Perhaps Gates was not told that it is the United States that controls the training and deployment of the Afghan National Army. Since the beginning of Canada's deployment to Kandahar in January 2006, there has not been a ranking military officer or politician visiting Kabul or Washington who has not begged for Afghan National Army battalions to be made available in the South. Indeed, the mantra of the Canadian involvement in Afghanistan is to ensure that an Afghan face is in front of all we do. But we cannot cooperate alongside Afghan units that do not exist.
The most troubling of Gates's comments has nothing to do with fighting the insurgency, but with his questionable understanding of the fragile web of compromise that binds the allied participation in Afghanistan and domestic political price paid by many allied governments.
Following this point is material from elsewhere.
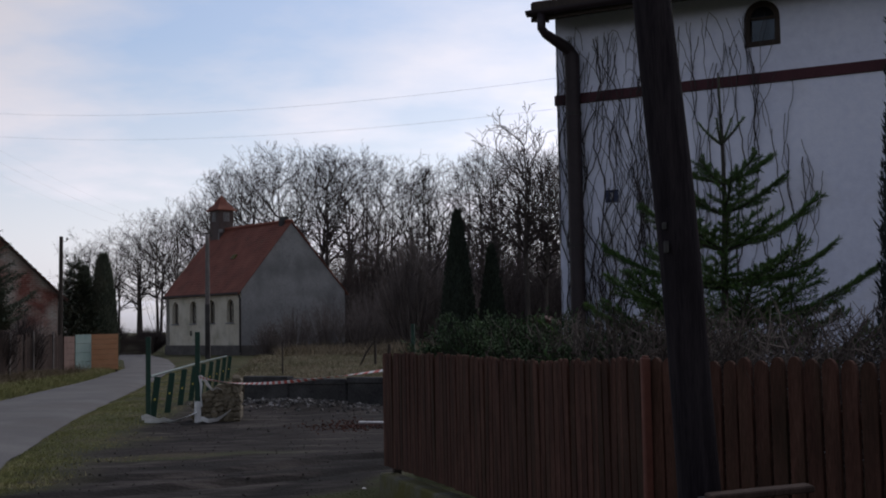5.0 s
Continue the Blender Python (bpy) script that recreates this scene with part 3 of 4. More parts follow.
# ---------------------------------------------------------------- brick barn
def build_barn():
    ang = math.degrees(math.atan2(0.447, 0.894))
    barn = thing("barn", pose(-16.67, 48.0, 0, 0, 0, ang), "old brick barn with render falling off its gable", "barn")
    W, AX, APEX, EAVE, D = 8.29, 4.14, 7.28, 3.35, 16.8
    g = Geo()
    g.prism([(0, -0.3), (W, -0.3), (W, EAVE), (AX, APEX), (0, EAVE)], 0, 0.4)
    part("gable_wall", g, M_BRICKBARN, barn, "red brick gable with patches of old render")
    g = Geo()
    g.prism([(0, -0.3), (W, -0.3), (W, EAVE), (AX, APEX), (0, EAVE)], D - 0.4, D)
    part("far_gable", g, M_BRICKBARN, barn)
    for x in (0, W - 0.4):
        g = Geo()
        g.box((x, 0.4, -0.3), (x + 0.4, D - 0.4, EAVE))
        part("side_wall", g, M_BRICKBARN, barn)
    for x0, z0 in ((-0.35, EAVE - 0.28), (W + 0.35, EAVE - 0.28)):
        g = Geo()
        tile_courses(g, x0, z0, AX, APEX + 0.08, -0.28, D + 0.2, 24, 0.03)
        part("roof_slope", g, M_OLDROOF, barn, "sagging dark tiled roof")
        g = Geo()
        g.prism([(x0, z0 - 0.12), (AX, APEX - 0.06), (AX, APEX + 0.06), (x0, z0)], -0.26, -0.2)
        part("barge_board", g, M_DARKWOOD, barn)
    g = Geo()
    g.tube([(0, 0, 0.12), (0, 0.54, 0.14)], [0.14, 0.16], 7)
    me = g.mesh("ridge_tile", M_OLDROOF)
    for k in range(33):
        part("ridge_tile", me, None, barn, at=pose(AX, -0.28 + 0.52 * k, APEX + 0.02 * math.sin(k * 0.7)))
    return barn


build_barn()

# ---------------------------------------------------------------- picket fence
FA, FB, FC = Vector((1.165, 11.59, 0)), Vector((2.166, 6.456, 0)), Vector((4.0, 2.89, 0))


def picket_mesh(h, w):
    g = Geo()
    out = [(-w, 0), (w, 0), (w, h - 0.05), (w * 0.8, h - 0.022), (w * 0.4, h - 0.005), (0, h), (-w * 0.4, h - 0.005), (-w * 0.8, h - 0.022), (-w, h - 0.05)]
    g.prism(out, 0, 0.02)
    return g.mesh("picket", M_PICKET)


def build_fence():
    fence = thing("picket_fence", pose(FB.x, FB.y, 0), "brown stained picket fence on a mossy concrete plinth", "fence")
    kinds = {w: [picket_mesh(h, w) for h in (1.05, 1.058, 1.066)] for w in (0.032, 0.040)}
    r = random.Random(3)
    for a, b, wide, half, z0, z1 in ((FA, FB, 0.077, 0.032, 0.0, 0.055), (FB, FC, 0.098, 0.040, 0.055, 0.075)):
        d = (b - a)
        L = d.length
        ang = math.degrees(math.atan2(d.y, d.x))
        base = pose(a.x - FB.x, a.y - FB.y, z0, 0, 0, ang) @ pose(0, 0, 0, 0, -math.degrees(math.atan2(z1 - z0, L)), 0)
        n = int(L / wide)
        for k in range(n):
            x = (k + 0.5) * L / n
            sag = 0.012 * math.sin(x * 1.3) + r.uniform(-0.005, 0.005)
            m = base @ pose(x, -0.02, 0.365 + sag, r.uniform(-0.5, 0.5), r.uniform(-0.28, 0.28), r.uniform(-1.5, 1.5))
            part("picket", r.choice(kinds[half]), None, fence, at=m)
        for z in (0.58, 1.12):
            g = Geo()
            g.box((0, 0.004, z), (L, 0.05, z + 0.075), c=0.006)
            part("rail", g, M_PICKET, fence, at=base)
        m = int(L / 1.9)
        for k in range(m + 1):
            g = Geo()
            x = min(max(L * k / m, 0.05), L - 0.05)
            g.box((x - 0.04, 0.055, 0.0), (x + 0.04, 0.125, 1.32), c=0.008)
            part("post", g, M_DARKWOOD, fence, at=base)
        segs = max(2, int(L / 1.7))
        for k in range(segs):
            g = Geo()
            x0, x1 = L * k / segs, L * (k + 1) / segs
            top = 0.31 + 0.012 * r.uniform(-1, 1)
            g.box((x0 + 0.006, -0.07, -0.25), (x1 - 0.006, 0.10, top), c=0.015)
            part("plinth_slab", g, M_CONCRETE, fence, "mossy concrete plinth", at=base)
    g = Geo()
    g.box((-0.017, -0.026, 0.1), (0.017, 0.026, 1.49), c=0.007)
    g.box((-0.012, -0.02, 1.49), (0.012, 0.02, 1.5), c=0.004)
    part("corner_post", g, M_POSTPAINT, fence, "red-brown painted corner post", at=pose(-0.045, -0.02, 0, 0, 0, -78.4))
    return fence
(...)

Many of the countries with NATO troops involved in Afghanistan are governed either by delicate coalitions or minority governments for whom Afghanistan is a much debated and divisive issue. The unintended collateral damage of Gate's remarks only fuels the anti-Americanism already rampant among nations whose opposition parties rally against supporting what they perceive as President George W. Bush's war.
If the insurgency has become more violent, the defense secretary might recall that the United States minimized the Taliban threat, frequently telling NATO that it comprised no more than 600 to 1,000 adherents and thus permitted a minimal presence in Southern Afghanistan.
No other force has used air power as vigorously as the United States, notwithstanding friendly fire and Afghan civilian deaths that Gates now decries. What injury the secretary's bombshells might do to the unity of the alliance remains to be seen.
George Petrolekas is a colonel in the Canadian Army, presently on unpaid leave, who from 2003 to 2007 was involved in the Afghan mission.